Not funny. An anti-joke. And therefore an Obama joke that might work, a little.

 

 

 

6 thoughts on “Obama Jokes

  1. CameronH

    I might argue the premise that television is a cool (i.e., reflective and thoughtful) medium, and I might use Fox News as evidence.

    Reply
  2. Jonathan Langford

    On a side note, I think this may come closer to explaining McLuhan’s distinction in terms I can understand than anything else I’ve seen…

    Reply
  3. Anonymous

    Unfortunately every president ends up the butt of jokes. Ones that are funny aren’t mean spirited, racist, or offensive. I don’t like jokes that offend the Office either. It’s a tough job being president and he (or she) deserves respect of the office. That said, there’s still plenty of room for humor in the white house.

    Reply
  4. Julie

    Man, that is a lazy joke. Every president, every leader of any kind, gets called incompetent by people who disagree with him/her. You could slot in literally any leader you wanted – a current president, the CEO of your company, the person who assigns community garden slots – and the joke would work just as well.

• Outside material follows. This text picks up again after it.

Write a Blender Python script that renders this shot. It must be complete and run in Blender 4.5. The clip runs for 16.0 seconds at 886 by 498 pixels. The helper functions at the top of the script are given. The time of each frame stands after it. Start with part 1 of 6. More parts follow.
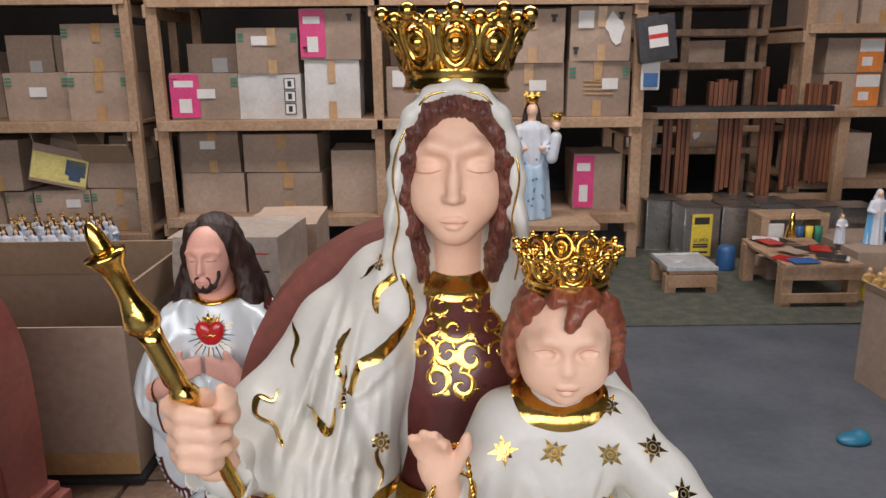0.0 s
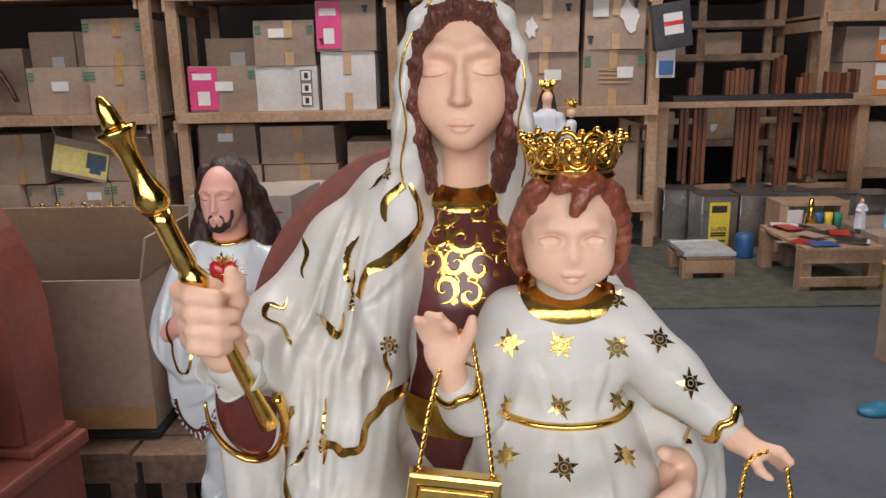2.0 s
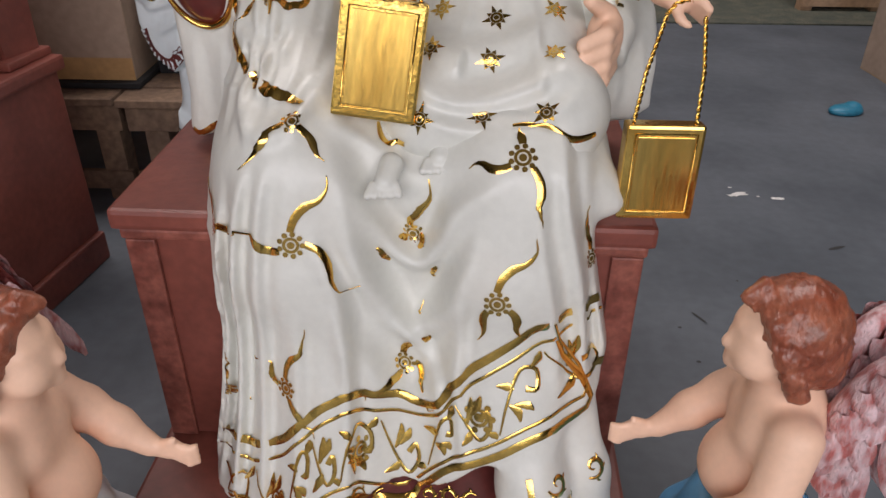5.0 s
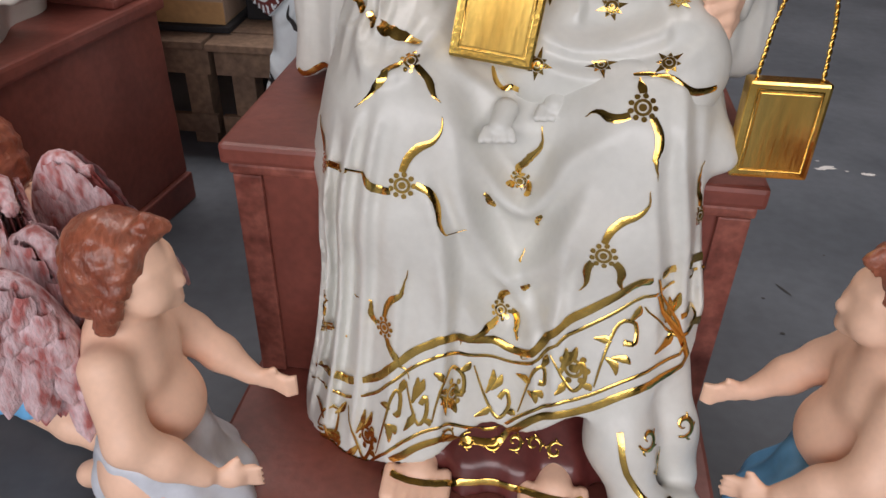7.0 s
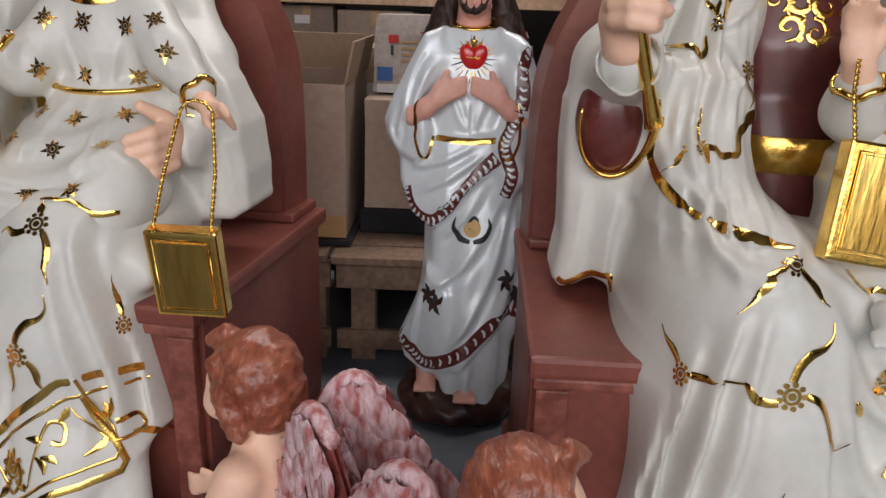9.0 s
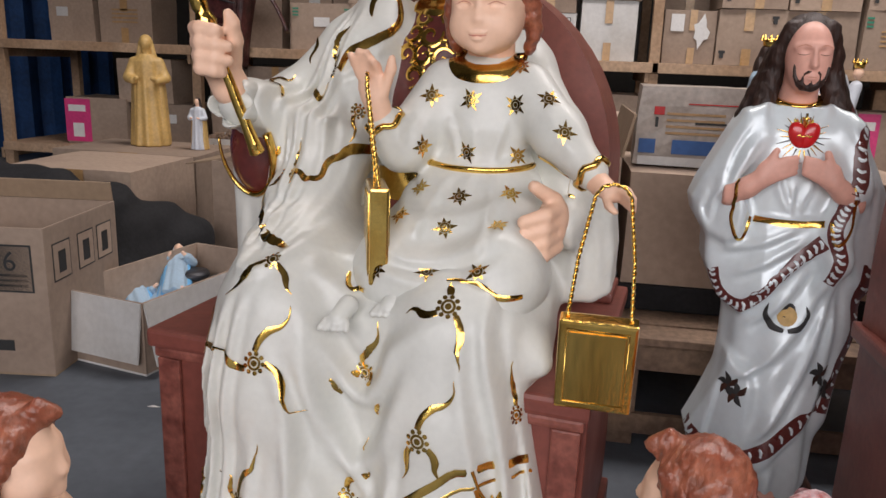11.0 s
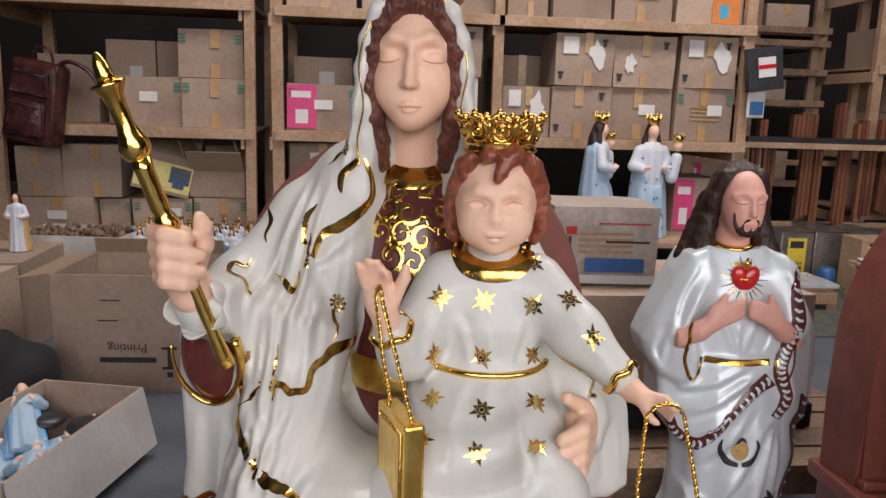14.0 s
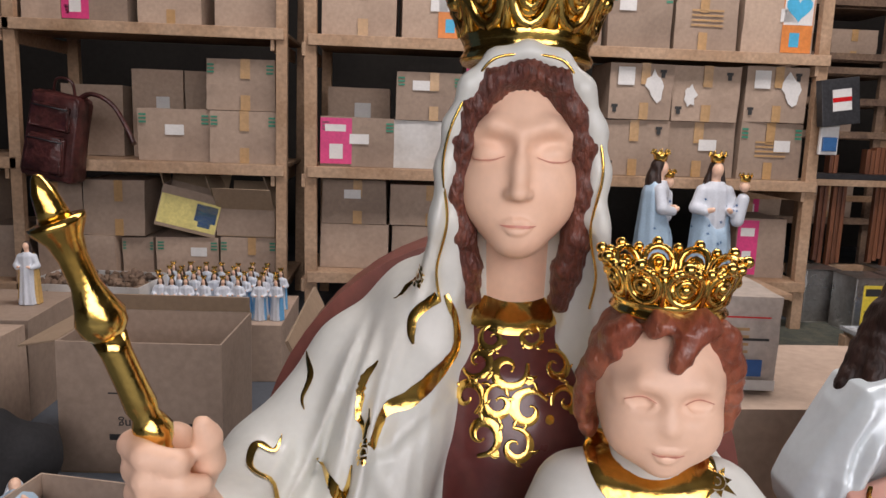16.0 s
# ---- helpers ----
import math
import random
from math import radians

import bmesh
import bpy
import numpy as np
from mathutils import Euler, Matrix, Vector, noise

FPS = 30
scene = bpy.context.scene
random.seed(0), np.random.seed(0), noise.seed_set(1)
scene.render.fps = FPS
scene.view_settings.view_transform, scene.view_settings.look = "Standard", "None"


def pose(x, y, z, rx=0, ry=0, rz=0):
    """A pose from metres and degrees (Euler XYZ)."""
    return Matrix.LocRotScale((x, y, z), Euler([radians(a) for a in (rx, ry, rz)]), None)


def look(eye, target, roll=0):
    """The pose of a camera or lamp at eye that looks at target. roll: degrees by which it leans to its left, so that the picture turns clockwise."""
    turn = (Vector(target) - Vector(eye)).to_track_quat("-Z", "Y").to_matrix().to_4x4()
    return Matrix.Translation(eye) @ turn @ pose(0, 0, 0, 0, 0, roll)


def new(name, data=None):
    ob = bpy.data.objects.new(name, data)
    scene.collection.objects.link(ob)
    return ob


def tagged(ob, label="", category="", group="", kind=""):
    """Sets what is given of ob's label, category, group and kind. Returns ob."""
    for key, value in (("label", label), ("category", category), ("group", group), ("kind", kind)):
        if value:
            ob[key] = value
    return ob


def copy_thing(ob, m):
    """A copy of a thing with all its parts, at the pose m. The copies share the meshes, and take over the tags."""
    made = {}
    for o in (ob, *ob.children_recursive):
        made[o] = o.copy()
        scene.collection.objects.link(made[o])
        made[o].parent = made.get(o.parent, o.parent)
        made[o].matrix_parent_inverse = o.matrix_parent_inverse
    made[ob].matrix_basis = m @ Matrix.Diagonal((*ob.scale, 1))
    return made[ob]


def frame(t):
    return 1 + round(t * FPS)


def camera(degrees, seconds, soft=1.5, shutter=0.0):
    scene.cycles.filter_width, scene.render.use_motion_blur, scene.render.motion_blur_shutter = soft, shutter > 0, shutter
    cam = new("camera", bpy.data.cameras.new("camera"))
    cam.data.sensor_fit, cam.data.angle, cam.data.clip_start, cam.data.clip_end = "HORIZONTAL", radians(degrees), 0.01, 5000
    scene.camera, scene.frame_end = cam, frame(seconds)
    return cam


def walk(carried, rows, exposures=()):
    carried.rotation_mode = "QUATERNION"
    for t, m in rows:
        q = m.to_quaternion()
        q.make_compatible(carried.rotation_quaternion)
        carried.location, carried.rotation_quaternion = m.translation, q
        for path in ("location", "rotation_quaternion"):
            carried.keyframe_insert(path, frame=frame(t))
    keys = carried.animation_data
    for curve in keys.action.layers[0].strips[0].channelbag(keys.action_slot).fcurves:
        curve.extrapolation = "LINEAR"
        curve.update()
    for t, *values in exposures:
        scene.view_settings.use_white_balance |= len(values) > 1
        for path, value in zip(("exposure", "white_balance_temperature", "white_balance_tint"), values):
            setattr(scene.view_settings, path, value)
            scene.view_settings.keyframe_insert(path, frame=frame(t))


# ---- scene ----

    So it’s not terrible, but it’s not all that effective either.

    Reply
  5. Robert Slaven

    My thing on Obama jokes is simple. If they’re the kind of jokes you could make about any president and have them be equally funny-or-not, they’re probably OK. But if the jokes get personal, or racist, or accusing him of stuff that’s not true, then they’re not OK. And apart from the “racist” bit (or maybe even including it if absolutely necessary), I’d say the same rules should hold for jokes about ANY politician.

    Reply
  6. duh...

    Most Obama jokes are not funny for one simple reason – they are true! And, to those of us that don’t appreciate his kind of change, his truths ain’t funny.